Здесь важен, собственно, не сам язык, и даже не то, что он выражает, а, наоборот, – то, что он пока не в состоянии выразить, нечто ещё не вербальное, но уже осязаемое – некий реальный исторический процесс, который ещё не обозван.
Мы живём в эпоху перехода. Нынешние политические феномены не помещаются в склепы старых понятий. Сегодня все не пойми кто – и не совсем правые, как Трамп, и не совсем левые, как Жёлтые жилеты. Кто-то более правый, кто-то менее левый, все – за народ против истеблишмента, а в остальном – неоднозначны. Если какое-то слово и может описать характер нынешнего момента, то это слово гибридность.
Политика, как гендер, стала жидкой, и на ряду с транс-женщинами возникли все прочие “транс-”. Даже такая консервативная вещь как война, и та уже стала гибридной. Связанное с этим косолапие языка является временным явлением – происходит брожение и мутация: в бурлящем тумане истории периодически мелькает клык, плавник, клешня, но что за гидры там кишат в целом не ясно.

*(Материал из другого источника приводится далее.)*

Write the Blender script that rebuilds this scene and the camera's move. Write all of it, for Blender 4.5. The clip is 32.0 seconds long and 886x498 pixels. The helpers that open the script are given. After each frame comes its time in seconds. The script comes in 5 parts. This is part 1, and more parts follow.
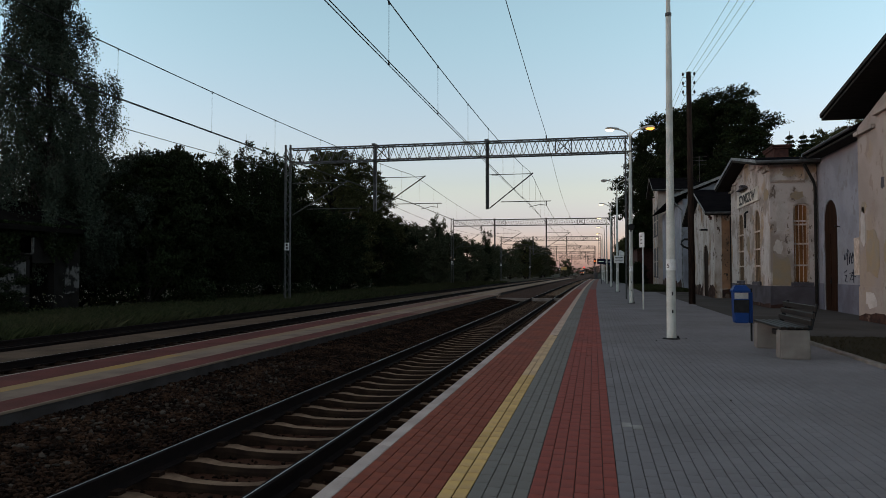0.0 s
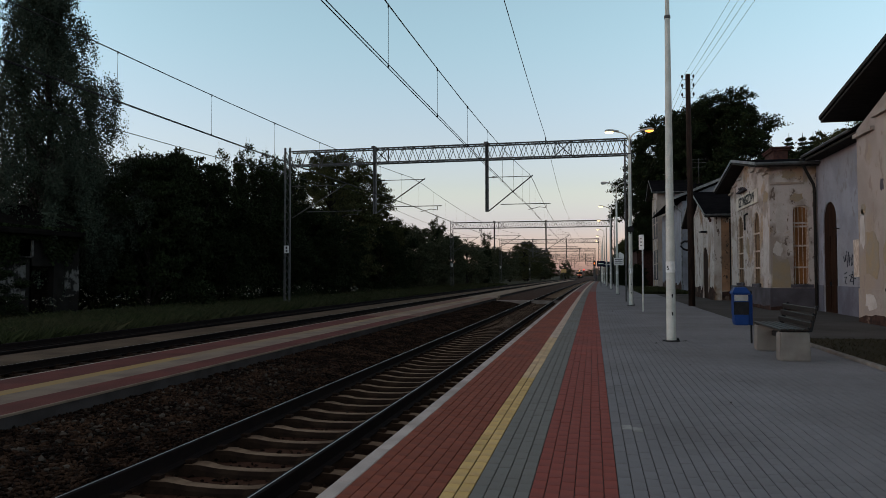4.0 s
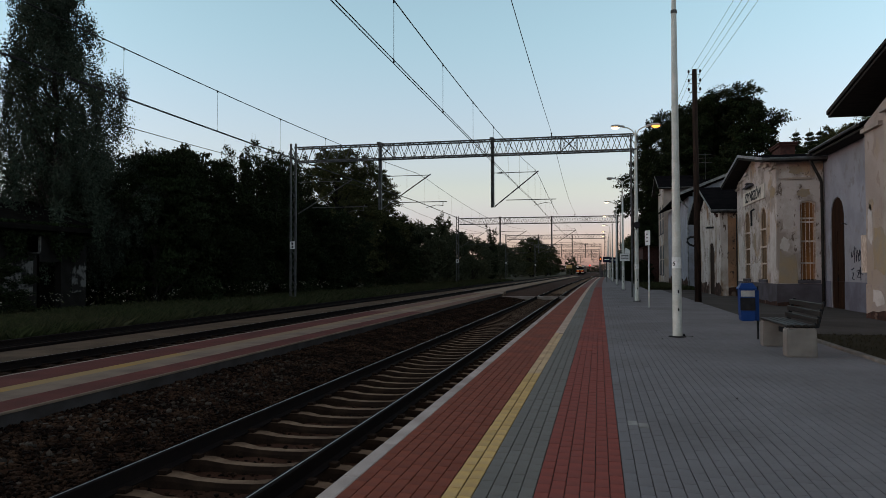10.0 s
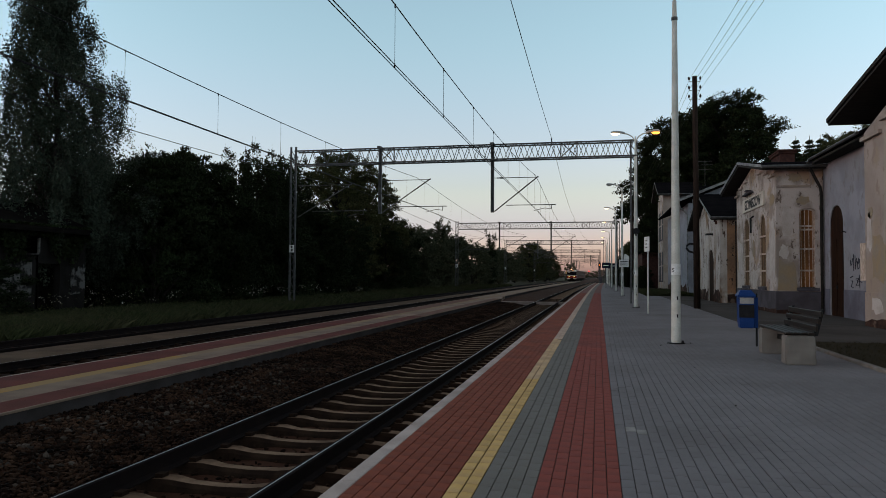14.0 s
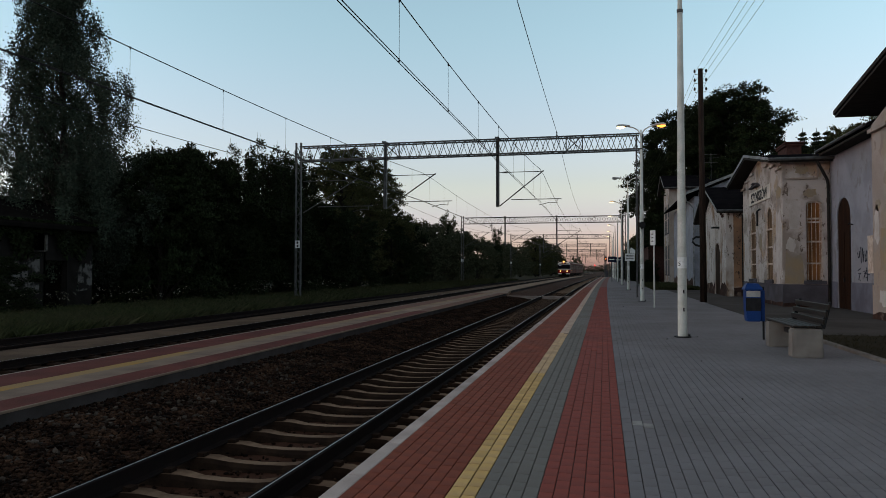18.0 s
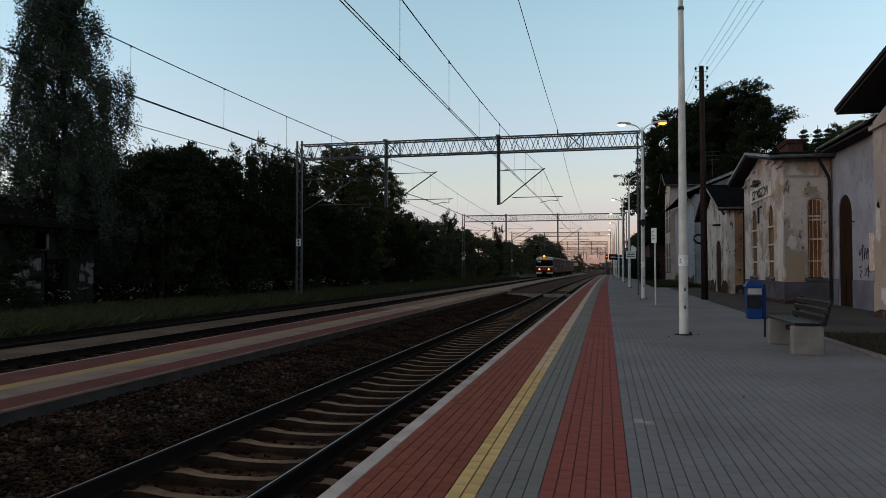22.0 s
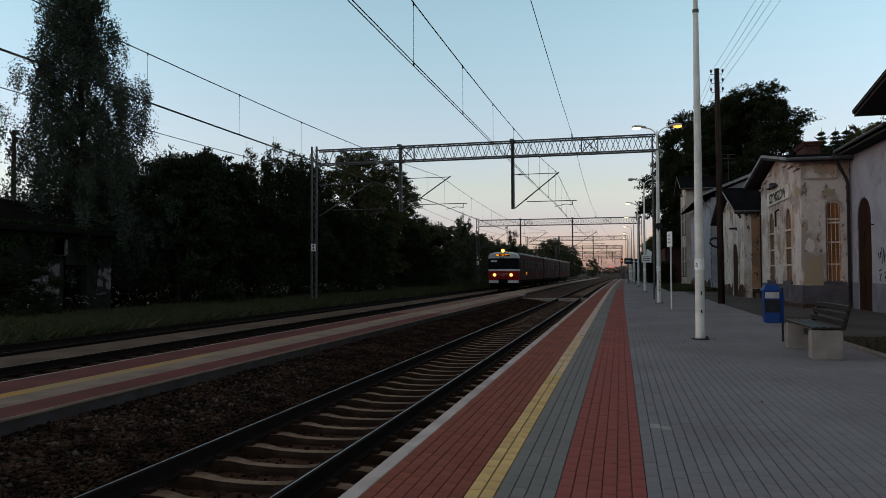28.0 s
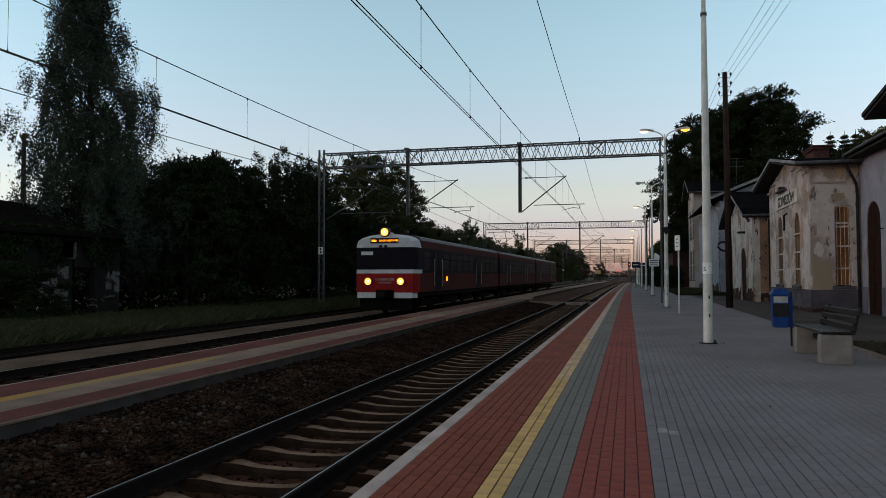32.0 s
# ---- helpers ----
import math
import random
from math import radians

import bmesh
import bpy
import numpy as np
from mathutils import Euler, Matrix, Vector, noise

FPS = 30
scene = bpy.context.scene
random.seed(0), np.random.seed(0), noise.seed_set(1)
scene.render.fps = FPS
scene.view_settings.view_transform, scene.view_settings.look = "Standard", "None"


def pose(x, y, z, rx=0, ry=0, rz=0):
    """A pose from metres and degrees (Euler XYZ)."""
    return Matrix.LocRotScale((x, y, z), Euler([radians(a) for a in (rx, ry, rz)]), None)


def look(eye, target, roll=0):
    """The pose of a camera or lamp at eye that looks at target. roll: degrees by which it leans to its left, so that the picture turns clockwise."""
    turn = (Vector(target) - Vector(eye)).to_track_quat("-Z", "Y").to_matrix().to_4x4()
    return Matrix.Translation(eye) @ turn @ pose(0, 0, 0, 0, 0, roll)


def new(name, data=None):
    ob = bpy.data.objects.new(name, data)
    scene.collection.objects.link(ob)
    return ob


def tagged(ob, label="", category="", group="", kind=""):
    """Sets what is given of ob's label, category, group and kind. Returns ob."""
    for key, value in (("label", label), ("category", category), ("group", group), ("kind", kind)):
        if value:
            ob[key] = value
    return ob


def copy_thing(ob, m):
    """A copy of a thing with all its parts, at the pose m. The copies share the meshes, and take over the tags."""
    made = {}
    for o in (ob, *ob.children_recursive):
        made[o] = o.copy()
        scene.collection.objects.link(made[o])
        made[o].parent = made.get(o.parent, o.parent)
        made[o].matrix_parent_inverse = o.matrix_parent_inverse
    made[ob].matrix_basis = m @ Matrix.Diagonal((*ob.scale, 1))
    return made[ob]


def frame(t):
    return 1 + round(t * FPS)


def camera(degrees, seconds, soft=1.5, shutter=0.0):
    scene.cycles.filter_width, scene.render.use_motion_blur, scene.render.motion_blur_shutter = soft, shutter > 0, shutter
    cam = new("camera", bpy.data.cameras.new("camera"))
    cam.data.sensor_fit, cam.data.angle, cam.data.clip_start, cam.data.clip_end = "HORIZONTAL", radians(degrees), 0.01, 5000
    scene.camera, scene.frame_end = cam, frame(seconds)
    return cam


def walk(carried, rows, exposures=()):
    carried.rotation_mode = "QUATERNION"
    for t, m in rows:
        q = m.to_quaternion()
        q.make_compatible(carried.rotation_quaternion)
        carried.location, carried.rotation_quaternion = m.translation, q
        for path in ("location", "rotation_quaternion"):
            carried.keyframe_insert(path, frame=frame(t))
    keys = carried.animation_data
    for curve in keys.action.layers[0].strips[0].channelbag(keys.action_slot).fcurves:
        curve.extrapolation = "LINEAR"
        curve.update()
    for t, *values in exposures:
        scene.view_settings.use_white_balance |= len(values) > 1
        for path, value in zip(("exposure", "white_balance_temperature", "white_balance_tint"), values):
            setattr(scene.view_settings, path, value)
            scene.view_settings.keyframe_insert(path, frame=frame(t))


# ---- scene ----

cam = camera(63.6, 32.0, soft=0.8)


def aim(yaw, tilt, lean):
    """Camera pose on the platform: degrees turned left of the track, up, and leaning."""
    return pose(0, 0, 1.5) @ pose(0, 0, 0, 0, 0, yaw) @ pose(0, 0, 0, 90 + tilt) @ pose(0, 0, 0, 0, 0, lean)


walk(cam, [(t, aim(a, b, c)) for t, a, b, c in (
    (0, 11.884, 1.858, -0.000),
    (0.5, 11.960, 1.855, -0.022),
    (1, 11.834, 1.995, -0.263),
    (1.5, 12.088, 1.854, -0.028),
    (2, 12.085, 1.853, -0.007),
    (2.5, 12.003, 1.564, -0.332),
    (3, 11.888, 1.666, -0.174),
    (3.5, 11.820, 2.050, -0.092),
    (5.5, 12.167, 2.066, -0.001),
    (6, 12.213, 2.245, 0.090),
    (6.5, 12.189, 2.422, 0.111),
    (7, 12.215, 2.193, 0.330),
    (7.5, 12.136, 2.134, 0.298),
    (8, 12.258, 2.169, 0.340),
    (8.5, 12.079, 2.010, 0.131),
    (9, 12.485, 1.930, -0.037),
    (9.5, 12.494, 1.687, -0.159),
    (10, 12.311, 1.725, -0.103),
    (10.5, 12.291, 1.844, -0.009),
    (11, 12.216, 1.756, -0.057),
    (11.5, 12.300, 1.654, -0.031),
    (12, 12.279, 1.992, 0.231),
    (12.5, 12.159, 2.205, 0.230),
    (13, 12.213, 2.224, 0.093),
    (13.5, 12.289, 2.323, 0.218),
    (14, 12.258, 2.094, 0.362),
    (14.5, 12.391, 1.810, 0.190),
    (16.5, 12.493, 2.004, 0.195),
    (17, 12.526, 2.110, 0.263),
    (17.5, 12.708, 1.946, 0.157),
    (18, 12.703, 1.678, 0.058),
    (18.5, 12.757, 1.651, 0.028),
    (19, 12.912, 1.614, 0.146),
    (19.5, 12.910, 1.730, 0.084),
    (20, 12.923, 1.929, -0.058),
    (20.5, 12.747, 1.813, -0.242),
    (21, 12.883, 1.812, -0.076),
    (21.5, 12.977, 1.563, 0.011),
    (22, 12.785, 1.515, -0.030),
    (22.5, 12.845, 1.645, -0.032),
    (23, 12.795, 1.717, -0.045),
    (23.5, 12.876, 1.737, -0.127),
    (24, 13.038, 1.841, -0.019),
    (24.5, 13.020, 1.821, -0.227),
    (25, 13.230, 1.898, 0.016),
    (25.5, 13.229, 2.057, 0.080),
    (27.5, 13.840, 1.680, -0.095),
    (28, 13.936, 1.881, -0.190),
    (28.5, 13.841, 1.941, -0.070),
    (29, 14.036, 2.018, -0.015),
    (29.5, 14.084, 1.964, -0.000),
    (30, 14.234, 2.048, 0.122),
    (30.5, 14.292, 2.115, 0.117),
    (31, 14.418, 1.952, 0.184),
    (31.5, 14.454, 2.503, -0.156),
    (32, 14.500, 2.158, -0.075),
)], exposures=((0, 0.14, 8350, 15), (32, 0.14, 8350, 15)))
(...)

Нет, идеология не утратила смысл. Скорее перестала быть статичным набором догматов и ритуалов; открылась, позволив нам переписывать свой код в новых исторических обстоятельствах. Сегодня мы синтезируем идеи из разных, подчас противоречивых углов политического наследия.
Мы больше не можем называть всех правых фашистами, и всех левых – совками. В современном мире правые могут выступать за трудовую иммиграцию, потому что дешёвая рабочая сила стимулирует “свободный рынок” и, следовательно, конкуренцию, играющую на руку господствующему классу, а левые говорить о национальном суверенитете, и политической нации как фундаменте демократии. Векторы остались более менее прежними. Меняются подходы, методы, ракурсы. В ересях содержится перспектива переплавки, в результате которой возникнут новые политические платформы. Гибридность даёт возможность покинуть сложившиеся идеологические гетто.

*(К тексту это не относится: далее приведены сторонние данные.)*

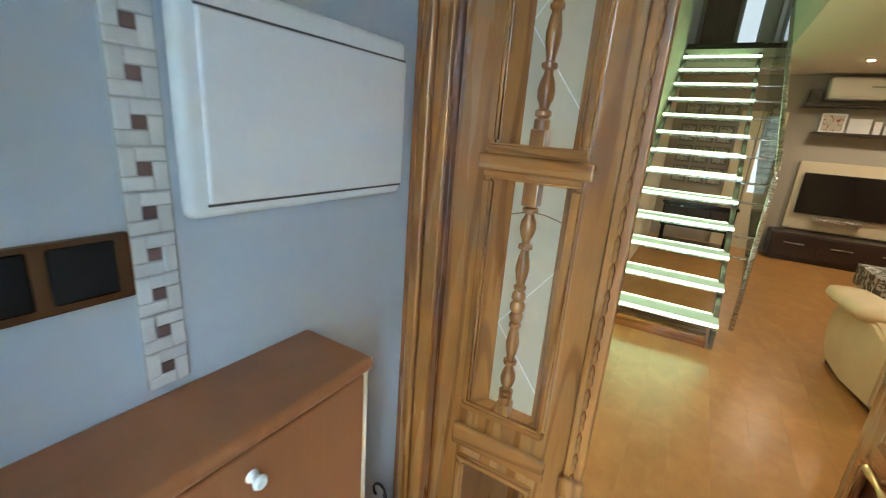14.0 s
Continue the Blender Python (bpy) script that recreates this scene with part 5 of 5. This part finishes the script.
def umbrella_stand():
    t = thing("umbrella_stand", (-0.70, 5.812, 0.0), "black wrought iron umbrella stand with scrolled top", "umbrella stand")
    s, h = 0.092, 0.56
    for x in (-s, s):
        for y in (-s, s):
            b = bmesh.new()
            tube(b, [(x, y, 0.0), (x, y, h - 0.05), (x * 1.05, y * 1.05, h)], 0.006, 6)
            part("leg", b, IRON, t, smooth=True)
            b = bmesh.new()
            tube(b, [(x * 1.05 + 0.02 * (1 - math.cos(a)) * (1 if x > 0 else -1), y * 1.05, h + 0.022 * math.sin(a)) for a in [k * 0.6 for k in range(8)]], 0.004, 5)
            part("scroll", b, IRON, t, smooth=True)
    for z in (0.06, 0.30, h - 0.06):
        b = bmesh.new()
        tube(b, [(-s, -s, z), (s, -s, z), (s, s, z), (-s, s, z), (-s, -s, z)], 0.0045, 6)
        part("ring_bar", b, IRON, t)
    for k in (-1, 0, 1):
        for y in (-s, s):
            b = bmesh.new()
            tube(b, [(0.04 * k, y, 0.06), (0.04 * k, y, h - 0.06)], 0.003, 5)
            part("rod", b, IRON, t)
    part("drip_tray", soft_box(-s, s, -s, s, 0.03, 0.05, 0.004), IRON, t)
    rng = random.Random(4)
    u = thing("umbrella", (-0.70, 5.812, 0.05), "white and black folded umbrella in the stand", "umbrella")
    b = bmesh.new()
    rows = [(0.02, 0.012), (0.06, 0.03), (0.20, 0.045), (0.33, 0.060), (0.38, 0.072), (0.40, 0.05)]
    lathe(b, rows, (0.02, -0.01, 0), 18, "z", 6, 3.0, 0.22)
    part("canopy", b, WHITE_CLOTH, u, smooth=True)
    b = bmesh.new()
    tube(b, [(-0.03, 0.02, 0.0), (-0.035, 0.025, 0.47), (-0.04, 0.03, 0.52)], 0.022, 10)
    part("shaft", b, BLACK_GLOSS, u, smooth=True)


WHITE_CLOTH = material("white_nylon", (0.62, 0.66, 0.70), 0.5, spread=0.2, scale=14, second=(0.05, 0.05, 0.06), second_at=(0.60, 0.66))
umbrella_stand()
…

Идёт игра. Но это не вчерашняя постмодернистская игра, позволявшая человеку примерять и смешивать любые символы, оставаясь при этом незамутнённым. В новой игре табу с идеологии снято, и кровь настоящая. Мы больше не бежим от убеждений, напротив – вновь осваиваем их опиумный медиум. В то же время, идеология более не является камнем, и остаётся динамичной. Возможно, это тоже временное явление, и отсутствие тверди во взглядах связано с тем, что мы ещё не утряслись, и размякли от трёх десятилетий “конца истории”.
Сегодня политика пробуждается, и требует от нас новых сущностей. Вместо того, чтобы соотноситься со своими истоками в тех или иных политических традициях, пора преломить всех накопившихся в бороде человечества вшей, будь то Маркс, Хайек или Ницше, в призме себя и настоящего.
Творящаяся чехарда, сношения жука и жабы – всё это указывает на креативный процесс: воображение мира пришло в движение. Мы производим гибрид за гибридом, ранжируя идеи в новых координатах. Это и есть наш долгожданный эволюционный метаморфоз. Да, он сопутствуется замешательством, но это и делает бесполый холст современности таким интересным.
Воды человечества отошли, и мутный слизень, лежащий у нас между ног, вся эта лужа плаценты, всё это месиво торчащих конечностей и моргающих глаз, – всё это, друзья, и есть наше цветастое новое время.